A shielding failure is defined as a lightning stroke that terminates on a phase conductor. For an unshielded line, all strokes to the line are shielding failures. For a transmission line with overhead shield wires, most of the lightning strokes that terminate on the line hit the shield wire and are not considered shielding failures.

The calculated number of shielding failures for a particular transmission line model depends on a number of factors, including the model's electrogeometric parameters, the stroke current distribution, and natural shielding from trees, terrain, or buildings. Not all shielding failures will result in insulator flashover. The critical current is defined as the lightning stroke current that, injected into the conductor, will result in flashover. The critical current for a particular transmission line conductor is calculated by

$I_{\mathrm{c}}=\frac{2\ast \left(CFO\right)}{Z}$

where CFO is the lightning impulse negative polarity critical flashover voltage and Z is the conductor surge impedance.

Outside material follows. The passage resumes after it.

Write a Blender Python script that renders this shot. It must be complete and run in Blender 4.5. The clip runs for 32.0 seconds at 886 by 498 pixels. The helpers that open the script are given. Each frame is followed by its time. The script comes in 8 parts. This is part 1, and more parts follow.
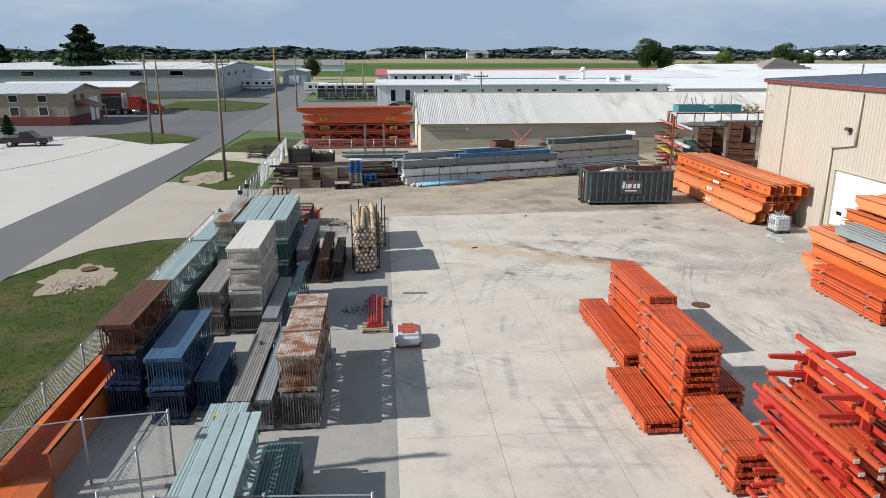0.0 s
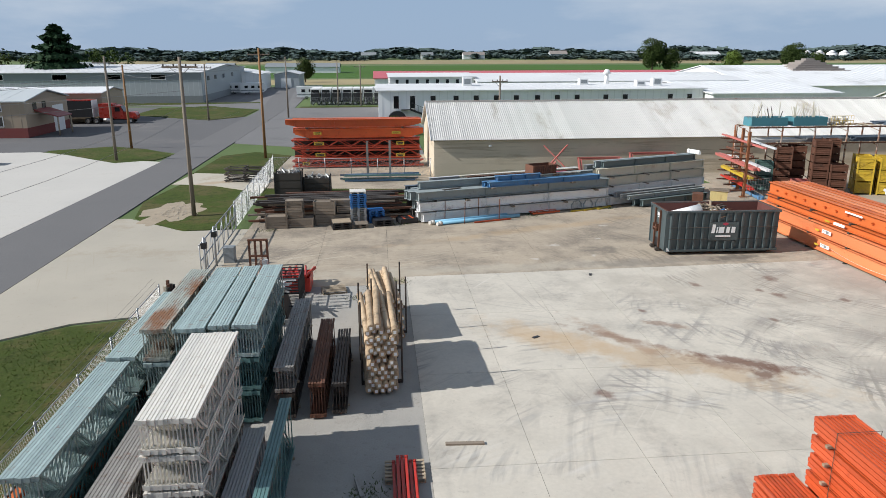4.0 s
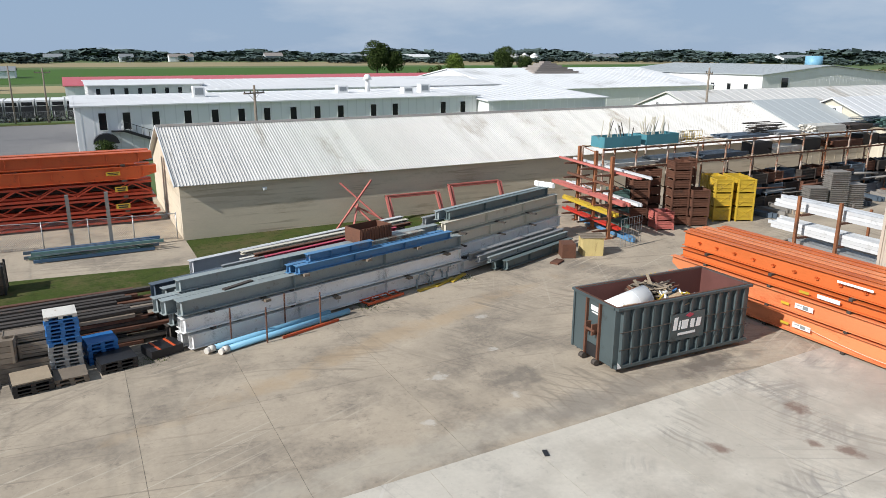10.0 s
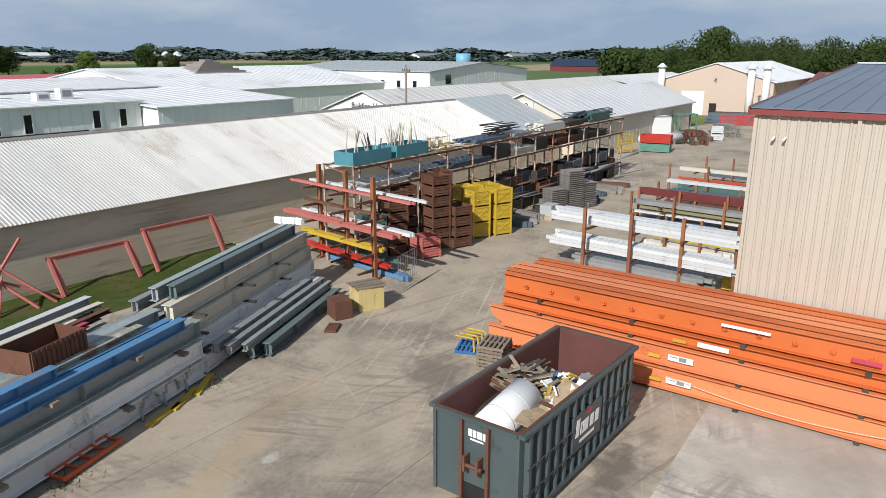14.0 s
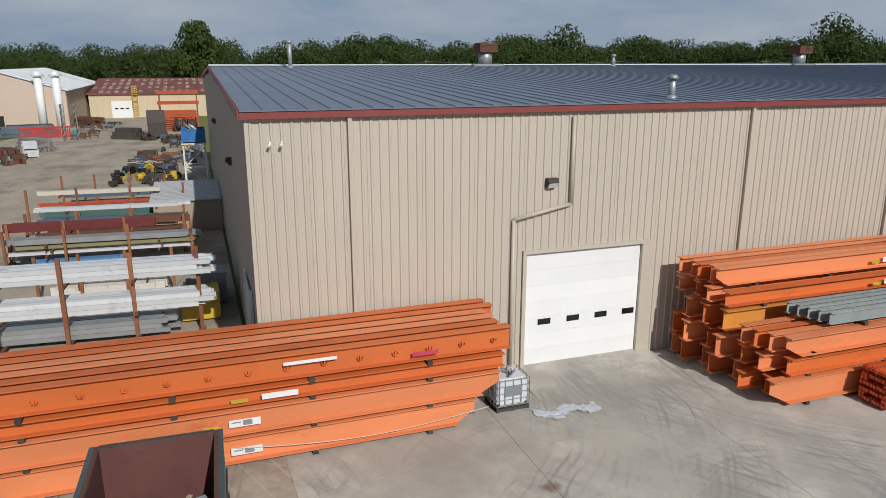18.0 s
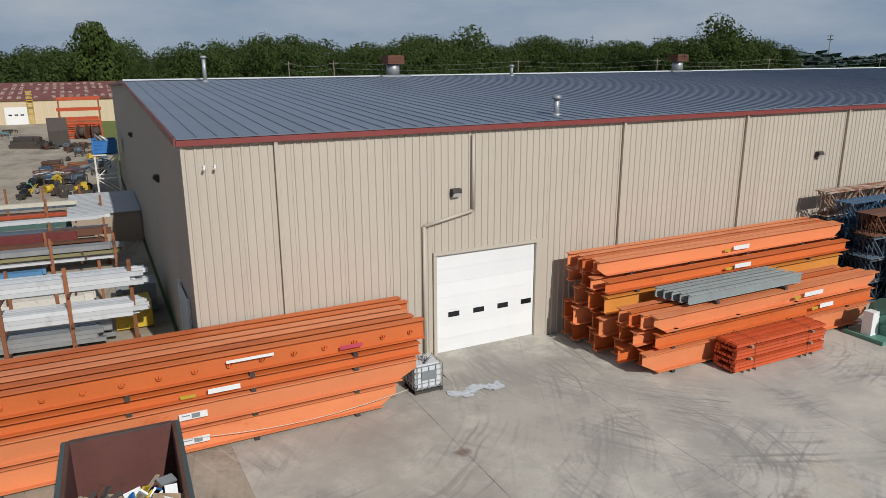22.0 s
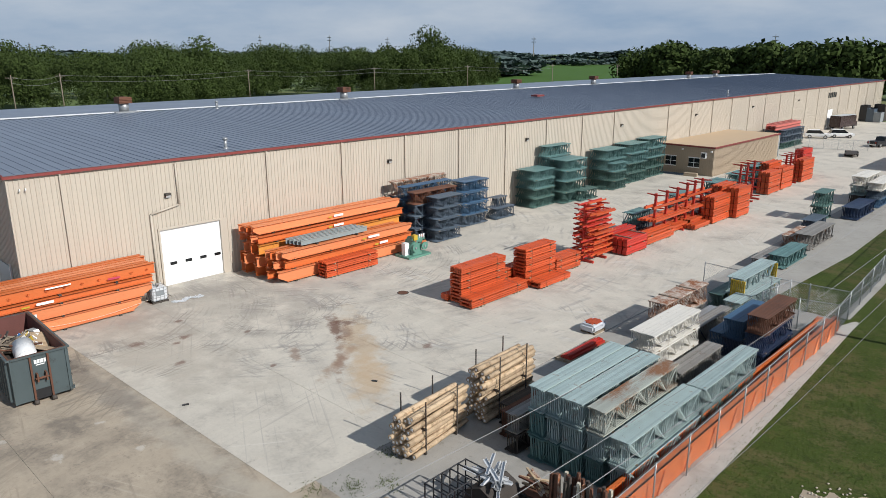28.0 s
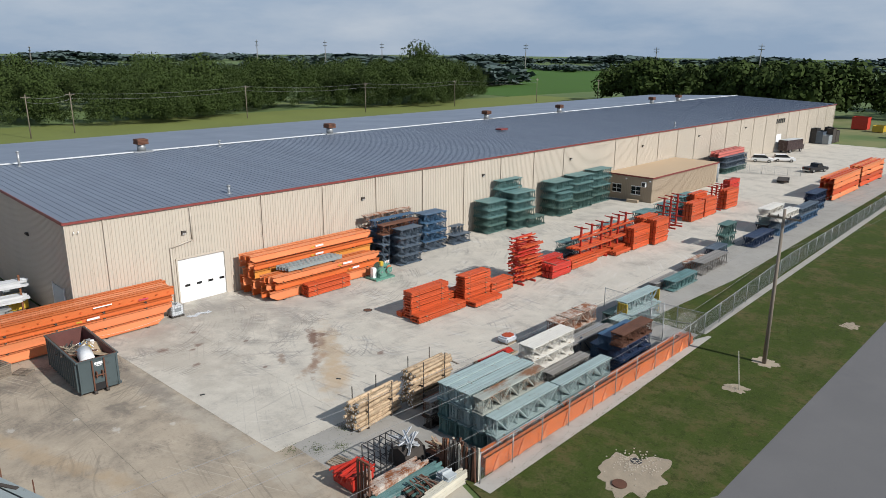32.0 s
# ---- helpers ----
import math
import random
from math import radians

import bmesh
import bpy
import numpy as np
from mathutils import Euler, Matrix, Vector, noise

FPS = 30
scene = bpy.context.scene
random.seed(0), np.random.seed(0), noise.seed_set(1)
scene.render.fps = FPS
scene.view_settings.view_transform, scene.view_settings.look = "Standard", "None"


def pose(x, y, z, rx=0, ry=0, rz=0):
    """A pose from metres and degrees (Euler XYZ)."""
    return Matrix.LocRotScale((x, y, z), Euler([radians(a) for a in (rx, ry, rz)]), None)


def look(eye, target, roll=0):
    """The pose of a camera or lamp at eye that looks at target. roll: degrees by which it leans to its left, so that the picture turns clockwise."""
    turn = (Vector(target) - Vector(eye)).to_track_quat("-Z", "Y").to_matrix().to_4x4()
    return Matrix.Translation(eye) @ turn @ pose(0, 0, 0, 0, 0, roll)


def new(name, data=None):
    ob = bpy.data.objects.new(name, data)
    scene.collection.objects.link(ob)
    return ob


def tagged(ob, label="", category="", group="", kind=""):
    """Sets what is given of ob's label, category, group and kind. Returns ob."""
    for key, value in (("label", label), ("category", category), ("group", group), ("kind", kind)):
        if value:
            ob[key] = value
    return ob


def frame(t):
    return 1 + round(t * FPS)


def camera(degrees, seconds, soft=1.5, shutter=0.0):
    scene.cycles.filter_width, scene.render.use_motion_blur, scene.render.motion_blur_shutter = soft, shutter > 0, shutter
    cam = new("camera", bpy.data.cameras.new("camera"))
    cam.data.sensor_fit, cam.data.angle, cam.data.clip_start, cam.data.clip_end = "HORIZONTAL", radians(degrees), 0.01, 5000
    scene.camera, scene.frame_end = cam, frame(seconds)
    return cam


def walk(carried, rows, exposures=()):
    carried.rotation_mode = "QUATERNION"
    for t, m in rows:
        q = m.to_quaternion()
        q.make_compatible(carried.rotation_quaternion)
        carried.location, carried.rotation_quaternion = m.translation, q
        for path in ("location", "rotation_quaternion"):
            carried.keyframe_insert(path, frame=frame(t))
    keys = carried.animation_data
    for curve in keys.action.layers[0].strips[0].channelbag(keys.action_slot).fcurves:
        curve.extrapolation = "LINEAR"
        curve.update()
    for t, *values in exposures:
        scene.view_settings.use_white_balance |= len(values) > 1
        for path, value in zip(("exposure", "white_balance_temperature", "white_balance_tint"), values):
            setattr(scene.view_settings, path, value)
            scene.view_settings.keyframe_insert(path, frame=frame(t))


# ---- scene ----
EXPOSURES = [(0.0, 0.25), (9.0, 0.25), (13.0, 0.15), (16.0, -0.08), (19.0, -0.44), (23.0, -0.33), (26.0, -0.1), (29.0, 0.06), (32.0, 0.03)]
cam = camera(64.11, 32.0, 0.7)
PATH = [
    (0, 1.749, 0.123, 11.659, 74.276, -0.006, -4.728),
    (0.5, 1.606, 1.950, 11.638, 74.303, 0.011, -4.814),
    (1, 1.466, 3.777, 11.612, 74.324, 0.002, -4.882),
    (1.5, 1.323, 5.580, 11.602, 74.342, 0.045, -4.924),
    (2, 1.200, 7.335, 11.608, 74.333, 0.072, -4.974),
    (2.5, 1.072, 9.070, 11.631, 74.336, 0.101, -5.024),
    (3, 0.956, 10.792, 11.665, 74.329, 0.122, -5.085),
    (3.5, 0.836, 12.501, 11.663, 74.338, 0.127, -5.137),
    (5.5, 0.337, 19.099, 11.776, 74.311, 0.156, -6.328),
    (6, 0.249, 20.788, 11.776, 74.337, 0.143, -7.665),
    (6.5, 0.154, 22.466, 11.759, 74.353, 0.098, -9.814),
    (7, 0.079, 24.174, 11.748, 74.367, 0.048, -12.077),
    (7.5, 0.035, 25.896, 11.722, 74.407, 0.010, -14.373),
    (8, 0.036, 27.645, 11.686, 74.439, -0.069, -16.625),
    (8.5, 0.078, 29.384, 11.659, 74.469, -0.109, -18.907),
    (9, 0.142, 31.086, 11.654, 74.467, -0.121, -21.276),
    (9.5, 0.266, 32.776, 11.650, 74.487, -0.113, -24.207),
    (10, 0.418, 34.391, 11.649, 74.492, -0.107, -27.407),
    (10.5, 0.590, 35.955, 11.653, 74.499, -0.102, -30.542),
    (11, 0.857, 37.486, 11.663, 74.492, -0.083, -33.692),
    (11.5, 1.174, 38.987, 11.661, 74.499, -0.073, -37.113),
    (12, 1.571, 40.460, 11.627, 74.499, -0.068, -40.548),
    (12.5, 2.108, 41.918, 11.594, 74.493, -0.043, -44.002),
    (13, 2.732, 43.323, 11.548, 74.476, -0.060, -47.499),
    (13.5, 3.362, 44.663, 11.478, 74.438, -0.068, -51.041),
    (15.5, 6.481, 49.820, 11.071, 74.718, -0.449, -69.198),
    (16, 7.281, 50.908, 11.060, 74.814, -0.394, -76.562),
    (16.5, 8.051, 51.920, 11.055, 74.956, -0.325, -85.070),
    (17, 8.310, 52.490, 11.032, 75.073, -0.200, -93.587),
    (17.5, 8.252, 52.763, 11.025, 75.083, -0.053, -101.941),
    (18, 8.221, 52.848, 11.014, 75.133, -0.008, -109.218),
    (18.5, 8.280, 52.908, 11.056, 75.134, 0.035, -111.605),
    (19, 8.350, 52.946, 11.165, 75.117, 0.081, -112.289),
    (19.5, 8.326, 52.995, 11.321, 75.073, 0.101, -112.280),
    (20, 8.232, 53.060, 11.468, 75.012, 0.119, -112.368),
    (20.5, 7.964, 53.158, 11.632, 74.970, 0.163, -112.750),
    (21, 7.429, 53.341, 11.782, 74.956, 0.208, -113.645),
    (21.5, 6.552, 53.623, 11.943, 74.903, 0.245, -114.921),
    (22, 5.306, 54.074, 12.131, 74.858, 0.277, -116.455),
    (22.5, 3.735, 54.634, 12.315, 74.754, 0.316, -118.022),
    (23, 1.928, 55.211, 12.490, 74.649, 0.316, -119.695),
    (23.5, -0.040, 55.800, 12.713, 74.519, 0.327, -121.660),
    (24, -2.124, 56.426, 12.912, 74.410, 0.299, -123.622),
    (24.5, -4.334, 57.108, 13.117, 74.350, 0.343, -125.614),
    (25, -6.616, 57.824, 13.363, 74.328, 0.372, -127.757),
    (25.5, -8.879, 58.651, 13.768, 74.290, 0.311, -130.131),
    (26, -11.124, 59.576, 14.229, 74.278, 0.322, -132.485),
    (26.5, -13.346, 60.623, 14.760, 74.320, 0.333, -134.843),
    (28.5, -21.265, 64.849, 17.752, 74.432, 0.015, -136.187),
    (29, -22.918, 65.764, 18.513, 74.470, -0.047, -136.208),
    (29.5, -24.476, 66.642, 19.291, 74.486, -0.097, -136.235),
    (30, -25.954, 67.516, 20.066, 74.496, -0.163, -136.254),
    (30.5, -27.366, 68.375, 20.851, 74.490, -0.224, -136.269),
    (31, -28.706, 69.202, 21.662, 74.453, -0.289, -136.299),
    (31.5, -29.972, 70.019, 22.465, 74.439, -0.366, -136.342),
    (32, -31.207, 70.808, 23.263, 74.428, -0.422, -136.394),
]
walk(cam, [(t, pose(x, y, z, rx, ry, rz)) for t, x, y, z, rx, ry, rz in PATH], EXPOSURES)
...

Severe transient overvoltage can be induced on overhead power lines by nearby lightning strikes. On lower voltage distribution power lines, indirect lightning strikes cause the majority of lightning-related flashovers. Estimation of indirect lightning effects is crucial for proper protection and insulation coordination of overhead lines. The problem of induced flashovers from nearby lightning strikes has received a great deal of scientific attention in the past 20 years, and the result has been the development of more accurate estimation models of lightning-induced overvoltages.

Important points to remember when dealing with induced flashovers from nearby lightning strokes include the following:

• Insulator CFO voltages above approximately 400 kV prevent nearly all induced flashovers.

• The presence of an effectively grounded overhead shield wire or neutral on the line will reduce insulator voltages by 30%–40%, depending on the line configuration.

• Line surge arresters installed every few spans can improve induced flashover performance for distribution voltage lines (spacing line arresters in this manner will seldom improve direct stroke lightning performance, only induced flashovers, and it is not recommended for transmission lines).

Power line flashovers caused by lightning strokes near midspan are unusual for most line configurations. Midspan flashovers become more likely when midspan conductor spacing is small, such as on-distribution lines, or when span lengths are very long (304.8 m or more). The voltage on a conductor follows the equation presented for a shielding failure. If the voltage rises to approximately 610 kV/m in the air gap between conductors, a long, relatively slow breakdown process might occur that might take many microseconds to complete.

26.8.2 Switching Surges

Switching surges can occur during the operation of circuit breaker and line switch opening (tripping) and closing at the same substation. In general, switching surges occur in the vicinity of non-self-restoring insulation equipment such as generators, transformers, breakers, and cables. Overvoltages caused by switching surges are a concern since they can damage insulation or cause insulation flashover. Damage and flashovers often lead to power system outage that is highly undesirable. The amplitude of a typical switching surge is about 1.5 pu with duration of about one power-frequency cycle [16].

26.8.3 Temporary Overvoltage

A temporary overvoltage is an oscillatory phase-to-ground overvoltage that is of relatively long duration and is undamped or only weakly damped. These types of overvoltages usually originate from faults, sudden changes of load, Ferranti effect, linear resonance, ferroresonance, open conductors, induced resonance from couple circuits, and others (e.g., backfeeding and stuck pole). In general, temporary overvoltage has two important characteristics: They are determinable, and they persist for many cycles. The magnitudes of these voltages may be calculated by steady-state analysis, assuming the physical conditions on the system are known.